AAJ: Can you identify the moment when you knew that you were a musician?

ED: I must have been 12 or 13 when I realized that I really liked to play the drums, and later on when I was about 25 I had that moment of realization that I am a musician and I was going to do that for a living. It was a good feeling, I must say, because I had quite a few odd jobs before and all of a sudden it became clear to me that I would not need to do those anymore. It was scary as well because especially at the beginning I was living from day to day with no regular income.

AAJ: What was the most significant moment for your evolution as a musician?

ED: At some point after I left school, I didn't want to sound like all my drumming heroes anymore. There comes a time when stop emulating your masters. That was, I think, the turning point, which brought me a new awareness as a musician and set me on the quest of my own instrumental voice. At that point it is also important to play with bands, which offer you the freedom to develop and define your style. I had that chance, I must say.

AAJ:Who were your musical heroes?

ED: One of them is Jim Keltner, he as a really nice touch always playing full sound, also Tony Williams and Terry Bozzio, are very melodic drummers. And, of course, Jon Christensen, who is a very complex musician.

AAJ: Do you consider yourself a jazz musician?

ED: I wouldn't describe myself strictly as a jazz musician. I have always played many styles, pop, rock and jazz, but I have never seen it narrowly. I am always seeking new ideas and possibilities that help me to express what and how I feel. If the area is larger, the opportunities to develop new ideas are better. This is an ongoing process. It happens quite often that I look at the objects around me and wonder what they may sound like and sometimes I try their sound to see if I can integrate it in my playing. Quite a few things, which are not meant for playing, sound actually very well if they are used in the right way. Many drummers do that. You never know what you can discover in a household or an iron shop. There's a lot of music around us. This comes in handy especially when I play film music, because that's when a lot of sound effects are required in order to suggest a certain atmosphere. The stuff becomes quite bulky with the years, so now I have rented a place where I store it and experiment new sounds and rhythms.

AAJ: Do you think rhythm is a basic endowment of each of us or rather a special talent we need to cultivate and develop?

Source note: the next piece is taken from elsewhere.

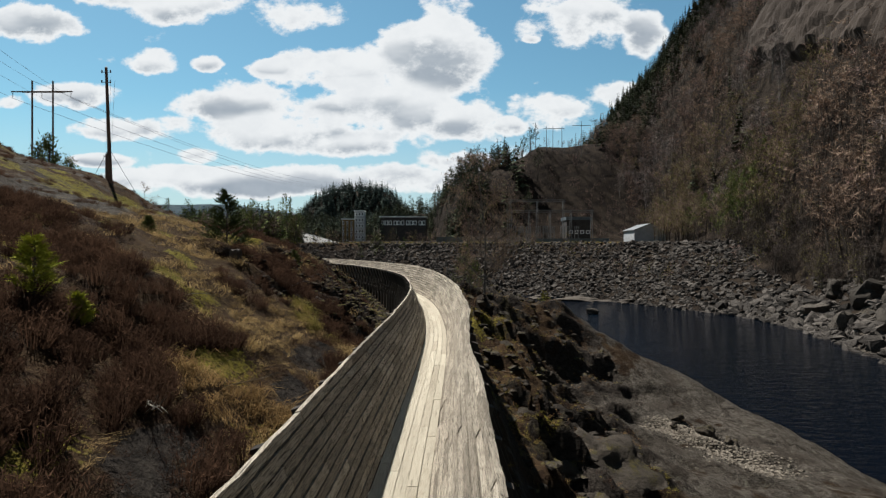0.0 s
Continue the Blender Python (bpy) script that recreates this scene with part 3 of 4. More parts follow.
def build_boulders():
    r = random.Random(8)
    meshes = [stone_mesh("boulder", k, M_SCREE, 3, r.uniform(0.55, 0.85)) for k in range(10)]
    placed = 0
    while placed < 290:
        y, d = r.uniform(24.5, 58), 1.7 + 6.3 * r.random() ** 1.35
        x = float(flume_x(y)) - d
        if d > 5.5 and r.random() < 0.35 or y > 54 and d > 3:
            continue
        size = 0.22 + 0.75 * r.random() ** 2.6
        m = pose(x, y, ground_z(x, y) - size * 0.06, r.uniform(-25, 25), r.uniform(-25, 25), r.uniform(0, 360)) @ Matrix.Scale(size, 4)
        put(meshes[placed % 10], "boulder", m, "rounded grey stone with yellow-green moss in the scree", "boulder", "scree beside the flume")
        placed += 1
    crag = [stone_mesh("crag_boulder", 40 + k, M_CRAG, 4, 0.8, 0.62) for k in range(8)]
    spots = [(7.6, 25.2, 4.6), (4.6, 21.5, 2.2), (9.8, 22.6, 1.6), (12.5, 29.0, 1.2)]
    while len(spots) < 22:
        y = r.uniform(9, 56)
        u = 2.5 + 9.5 * r.random() ** 1.3
        x = float(flume_x(y)) + u
        if height(np.array([x]), np.array([y]))[0] > 3.4:
            spots.append((x, y, (0.5 + 1.3 * r.random() ** 1.5) * min(1.0, .45 + u * .12)))
    for k, (x, y, size) in enumerate(spots):
        low = 0.12 if k < 1 else -0.12
        m = pose(x, y, ground_z(x, y) + size * low, r.uniform(-15, 15), r.uniform(0, 28), r.uniform(-40, 40)) @ Matrix.Diagonal((size * r.uniform(.9, 1.5), size, size * r.uniform(.7, 1.0), 1))
        put(crag[k % 8], "crag_boulder", m, "large dark weathered boulder on the river side", "boulder", "boulders below the flume")
    broken = [stone_mesh("shore_boulder", 90 + k, M_SHORE, 3, 0.85, 0.30, True) for k in range(4)]
    m = pose(36, 131, WATER_Z + 0.3, 0, 14, 20) @ Matrix.Diagonal((6.0, 3.4, 3.6, 1))
    put(broken[1], "river_rock", m, "low grey rock standing in the river", "rock")
    shelf = [stone_mesh("rock_shelf", 70 + k, M_SHELF, 4, 0.7, 0.5, True) for k in range(3)]
    for k, (x, y, a, b, c) in enumerate([(43, 164, 26, 13, 5.2), (31, 172, 18, 11, 4.6), (9, 188, 26, 12, 5.2), (-2, 192, 16, 9, 4.8), (53, 157, 12, 8, 5.0)]):
        m = pose(x, y, WATER_Z, 0, 0, r.uniform(-25, 25)) @ Matrix.Diagonal((a, b, c, 1))
        put(shelf[k % 3], "rock_shelf", m, "low tan rock shelf at the water's edge", "rock", "shelves on the far shore")
    for k, (x, y, size) in enumerate([(75, 110, 11), (81, 113, 9), (71, 97, 8), (73, 88, 10), (79, 99, 11), (67, 80, 8), (71, 76, 9), (70, 117, 5), (72, 121, 6), (84, 106, 9), (76, 91, 7)]):
        m = pose(x, y, ground_z(x, y) + size * 0.05, r.uniform(-10, 10), r.uniform(-10, 10), r.uniform(0, 360)) @ Matrix.Scale(size, 4)
        put(broken[k % 4], "shore_boulder", m, "huge pale grey boulder on the far shore", "boulder", "boulders on the far shore")
    # pebbles washed into a hollow that runs down the slab
    along = rng.random(2600)
    x = np.interp(along, [0, .35, 1], [15.6, 17.2, 20.2]) + rng.normal(0, .5 + .5 * along, 2600)
    y = np.interp(along, [0, .35, 1], [40.5, 38.5, 33.2]) + rng.normal(0, .45 + .3 * along, 2600)
    scatter("pebbles", BLOCKS, rows_at(rng, x, y, len(BLOCKS), 0.09, 0.34, -0.1, (0.7, 1), 0, 2.5), [M_PEBBLE], "pale washed pebbles in a rock hollow", "pebbles")
    for k, (px, py, size) in enumerate([(17.4, 40.6, 1.1), (18.6, 38.6, 1.5), (19.6, 37.4, 1.2), (16.6, 39.3, .8)]):
        m = pose(px, py, ground_z(px, py) + size * .12, r.uniform(-15, 15), r.uniform(-15, 15), r.uniform(0, 360)) @ Matrix.Scale(size, 4)
        put(crag[k % 8], "slab_boulder", m, "rounded grey boulder lying among pale pebbles", "boulder", "boulders in the hollow")
    y = rng.uniform(10, 58, 2100)
    x = flume_x(y) + 2.4 + 17 * rng.random(2100)
    on = (height(x, y) > 3.6) & ((y > 40) | (x - flume_x(y) < 14))
    scatter("crag_stones", BLOCKS + STONES, rows_at(rng, x[on], y[on], len(BLOCKS) + len(STONES), 0.2, 1.1, 0.05, (0.5, 1.0), 0.3, 2.5), [M_CRAG], "broken dark stones on the crag", "stones")
    y = rng.uniform(23, 60, 3600)
    x = flume_x(y) - 1.2 - 7.6 * rng.random(3600) ** 1.35
    scatter("scree", STONES, rows_at(rng, x, y, len(STONES), 0.12, 0.62, -0.05, (0.5, 1), 0.3, 2), [M_SCREE], "loose broken stones among moss", "scree")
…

ED: Good question. From my teaching experience I noticed that some people pick up a rhythmical pattern right away while others find it quite difficult to detect that natural pre-disposition. I had a student once, who made me realize that some people don't have the basic rhythm. I tried to work with him a whole month and I couldn't get any decent rhythmical sequence out of him. That's when I realized that we are not equally endowed. I think that we all have the internal pacing, starting from the inner rhythm of our bodies, but not all of us are capable of expressing it.